Deep Water

Deep Water

My eldest, very talented daughter made me a thermos that says, “My heart sleeps by the sea”. I would spend all my days by the water given a chance. I love the color of the sea, the sound of waves and moving water. I would indeed sleep by the sea. The danger is, I don’t swim. I don’t like the feel of water over my face. It feels heavy, stronger than me. And while I thoroughly enjoy being on the water, walking a beach or soaking my feet off a dock, I do not want to be in the water. Water over my head. Deep water.

When suddenly cast adrift last year, we left Illinois for Georgia in a matter of weeks. It had always been the plan, talked about endlessly for years (a five-year plan with a 10 year horizon). Leave the soul crushing grey coldness of the north and come south. Not Florida south, but to the south that still had that kiss of changing seasons without the prolonged agony of winters that bleed into spring and make Memorial Day too cold without a coat. Where it doesn’t snow on Easter, no matter how early it comes, but the leaves still change color and fall is a season more glorious than summer.

We executed the plan. House for sale, take up a spare room at my youngest daughter’s house and hunt for that perfect home. What a deceptively simple plan. The challenge? You cannot buy the perfect home if you cannot agree on what is perfect. Basement or a flat back yard? Deck, screened in porch or full finished basement? Master on main? Double ovens? “We’re downsizing” we lied to ourselves. But what the hell does that really mean? In our heart of hearts, we still wanted the house we left, just make it seem smaller and cheaper. We waded into the home buying market like kids who ignore the “Beware of Riptide” sign at the beach. In the name of expediency, we started making compromises that neither of us really wanted, being pulled further and further from our dream home. Our agent was useless. Instead every morning we’d get up early. Between phones and tablets we were on the listing sites by 6 am, needing to be the first to see the houses, desperate not miss out, giving up more and more. I could feel the water on my face. We had lost the shore. Deep water.

Then we bought a home. Flat backyard and a basement. But smaller. Way, way smaller. Like trying to fit into a pair of Spanx you didn’t want to wear to an event you didn’t want to be at. And since we had both compromised and not spoken out, we both loathed it to varying degrees. An ill fit. A listing ship for the long haul.

How do two people who have loved each other for more than 30 years come to this?  Because we loved each for more than 30 years. We didn’t want to add to each other’s pain from all that had happened. Each other’s hurts from what we were leaving behind. But inside we blamed each other for not be the stronger or more insightful of the two. Blame is an anchor. Deep water. Unable to swim. We were drowning.

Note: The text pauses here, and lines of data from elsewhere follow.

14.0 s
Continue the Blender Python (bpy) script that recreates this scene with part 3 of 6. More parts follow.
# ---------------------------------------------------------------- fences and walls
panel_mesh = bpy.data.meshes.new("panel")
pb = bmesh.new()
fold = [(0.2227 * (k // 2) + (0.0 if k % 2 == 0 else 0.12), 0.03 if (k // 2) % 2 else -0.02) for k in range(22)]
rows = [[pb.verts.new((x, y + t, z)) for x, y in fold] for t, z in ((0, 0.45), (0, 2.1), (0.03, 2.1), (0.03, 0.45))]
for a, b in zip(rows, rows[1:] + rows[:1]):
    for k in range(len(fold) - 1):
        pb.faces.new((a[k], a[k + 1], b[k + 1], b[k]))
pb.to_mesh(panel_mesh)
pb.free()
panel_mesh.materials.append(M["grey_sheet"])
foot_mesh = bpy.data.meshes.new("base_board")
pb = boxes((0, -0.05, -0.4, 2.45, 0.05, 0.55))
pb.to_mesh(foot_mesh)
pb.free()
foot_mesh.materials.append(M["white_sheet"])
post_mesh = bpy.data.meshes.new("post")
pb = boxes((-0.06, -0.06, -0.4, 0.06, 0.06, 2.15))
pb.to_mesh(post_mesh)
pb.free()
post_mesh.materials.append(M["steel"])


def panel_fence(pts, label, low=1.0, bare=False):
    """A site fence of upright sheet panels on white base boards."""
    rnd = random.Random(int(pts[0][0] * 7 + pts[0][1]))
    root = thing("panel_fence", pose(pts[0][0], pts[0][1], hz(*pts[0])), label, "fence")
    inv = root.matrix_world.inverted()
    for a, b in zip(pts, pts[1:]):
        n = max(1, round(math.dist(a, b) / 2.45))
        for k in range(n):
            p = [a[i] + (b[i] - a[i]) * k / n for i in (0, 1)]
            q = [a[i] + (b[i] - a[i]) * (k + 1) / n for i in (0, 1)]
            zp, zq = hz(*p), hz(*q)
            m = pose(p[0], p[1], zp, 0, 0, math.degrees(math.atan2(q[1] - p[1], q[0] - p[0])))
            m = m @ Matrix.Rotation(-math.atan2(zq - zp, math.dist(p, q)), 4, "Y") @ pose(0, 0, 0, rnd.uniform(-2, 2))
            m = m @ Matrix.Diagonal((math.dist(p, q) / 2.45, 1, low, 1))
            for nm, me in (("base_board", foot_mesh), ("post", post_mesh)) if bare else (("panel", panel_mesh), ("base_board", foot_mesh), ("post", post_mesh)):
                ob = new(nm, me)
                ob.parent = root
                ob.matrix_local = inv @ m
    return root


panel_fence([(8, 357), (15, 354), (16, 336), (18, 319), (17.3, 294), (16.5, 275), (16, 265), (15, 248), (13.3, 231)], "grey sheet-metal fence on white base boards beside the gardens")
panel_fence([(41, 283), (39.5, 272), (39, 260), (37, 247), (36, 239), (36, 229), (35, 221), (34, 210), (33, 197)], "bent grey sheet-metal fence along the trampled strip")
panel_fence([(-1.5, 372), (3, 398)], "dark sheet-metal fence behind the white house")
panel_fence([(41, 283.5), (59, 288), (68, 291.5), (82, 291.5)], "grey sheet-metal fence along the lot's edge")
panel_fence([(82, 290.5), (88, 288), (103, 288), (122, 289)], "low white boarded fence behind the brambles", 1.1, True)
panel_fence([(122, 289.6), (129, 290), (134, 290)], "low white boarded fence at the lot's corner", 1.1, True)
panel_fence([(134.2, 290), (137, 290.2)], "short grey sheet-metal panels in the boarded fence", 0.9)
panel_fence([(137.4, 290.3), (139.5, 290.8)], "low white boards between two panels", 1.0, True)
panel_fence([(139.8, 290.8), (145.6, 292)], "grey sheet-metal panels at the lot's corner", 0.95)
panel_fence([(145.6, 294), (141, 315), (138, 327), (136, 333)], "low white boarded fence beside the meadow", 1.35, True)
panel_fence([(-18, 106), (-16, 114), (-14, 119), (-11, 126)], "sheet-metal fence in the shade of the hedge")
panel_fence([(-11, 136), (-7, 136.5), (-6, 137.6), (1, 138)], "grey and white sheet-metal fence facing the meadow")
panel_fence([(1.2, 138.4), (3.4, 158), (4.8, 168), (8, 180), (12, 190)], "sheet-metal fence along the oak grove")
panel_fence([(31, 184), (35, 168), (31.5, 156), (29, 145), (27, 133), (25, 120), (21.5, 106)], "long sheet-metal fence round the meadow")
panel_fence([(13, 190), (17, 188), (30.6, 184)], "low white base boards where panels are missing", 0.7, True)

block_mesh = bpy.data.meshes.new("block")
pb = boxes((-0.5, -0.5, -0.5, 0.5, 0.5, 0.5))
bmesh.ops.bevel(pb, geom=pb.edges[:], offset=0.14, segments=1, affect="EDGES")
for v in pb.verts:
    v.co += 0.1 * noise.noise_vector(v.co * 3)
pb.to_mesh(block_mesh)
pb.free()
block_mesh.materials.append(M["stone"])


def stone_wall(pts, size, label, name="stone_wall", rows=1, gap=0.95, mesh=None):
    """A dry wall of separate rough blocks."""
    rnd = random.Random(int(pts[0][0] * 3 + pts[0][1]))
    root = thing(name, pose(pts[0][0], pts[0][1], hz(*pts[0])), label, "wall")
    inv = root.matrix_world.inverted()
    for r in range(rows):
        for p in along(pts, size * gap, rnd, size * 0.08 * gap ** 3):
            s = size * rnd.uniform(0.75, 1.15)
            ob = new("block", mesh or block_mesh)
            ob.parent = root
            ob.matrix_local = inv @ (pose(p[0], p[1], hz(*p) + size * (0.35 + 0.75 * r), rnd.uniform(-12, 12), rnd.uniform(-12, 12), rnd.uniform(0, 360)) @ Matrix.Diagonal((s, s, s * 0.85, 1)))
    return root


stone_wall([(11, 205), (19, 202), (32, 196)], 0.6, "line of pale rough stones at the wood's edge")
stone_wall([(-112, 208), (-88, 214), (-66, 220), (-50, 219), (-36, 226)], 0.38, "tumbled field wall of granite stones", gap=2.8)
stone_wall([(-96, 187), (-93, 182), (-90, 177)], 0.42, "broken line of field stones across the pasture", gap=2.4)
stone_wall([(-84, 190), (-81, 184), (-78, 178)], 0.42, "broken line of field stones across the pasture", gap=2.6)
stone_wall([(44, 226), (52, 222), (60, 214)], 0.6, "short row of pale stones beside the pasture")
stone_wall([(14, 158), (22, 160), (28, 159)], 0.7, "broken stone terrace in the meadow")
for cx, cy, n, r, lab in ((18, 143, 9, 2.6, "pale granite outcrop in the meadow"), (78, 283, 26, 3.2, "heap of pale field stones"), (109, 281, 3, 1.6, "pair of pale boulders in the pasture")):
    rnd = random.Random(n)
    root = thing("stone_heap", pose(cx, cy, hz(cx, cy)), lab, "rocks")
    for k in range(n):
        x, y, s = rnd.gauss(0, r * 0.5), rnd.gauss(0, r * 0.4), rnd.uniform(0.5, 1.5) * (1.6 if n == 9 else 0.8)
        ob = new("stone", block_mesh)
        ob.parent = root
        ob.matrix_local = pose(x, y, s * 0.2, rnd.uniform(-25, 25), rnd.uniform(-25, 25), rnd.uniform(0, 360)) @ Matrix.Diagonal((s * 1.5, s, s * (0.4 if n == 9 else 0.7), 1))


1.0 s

So, we moved. And threw things away (this is how you right the ship in rough seas – toss things overboard. Or each other). The laws of physics tell you that matter can be neither created nor destroyed; therefore you have to pitch shit out. Why? Because a life-time of crap you stored in a 7000 square ft house is not going to fit in your 3800 square ft retirement home. Pitch that shit. Fake flowers missing leaves? Candles you haven’t burned since you bought them? Things you said you would fix and use but never did? Out, out, out. Our one mistake, and my advice to you, is to do this raging purge nonsense before you pay someone several thousand dollars to store it and haul it cross country for you. Honestly. Because you are still going to have to throw it out, no matter what you wish or how you think you can bend the laws of mass – it will have to go. Make a day of it. Drink tequila.  

In the end we lighted our load significantly, creating some buoyancy. We managed to tread water through a kitchen remodel and a backyard improvement. And while we both suspect that like the infamous icebergs there are still more issues to this house than we can see, nonetheless it seems to be becoming a home. And the shore is beneath us.  

People tell me a swim in deep water is restorative. I think making it back to dry land is restorative, with a better sense of certainty. I know you cannot be a pirate without braving the waters far from shore, otherwise you are just a guy in a skip with a bad eye patch. I have taken my first adventurous sailing. And I am grateful for calm, walk-able shallows, even though I still turn hopefully to the distant deep-water horizon knowing the risk. We are stronger for the swim. Wiser for the ordeal. So I face tomorrow with dark sunglasses, a depth detector, rare jewels for the treasure chest and a very large umbrella. To keep the water off my face. Braver now.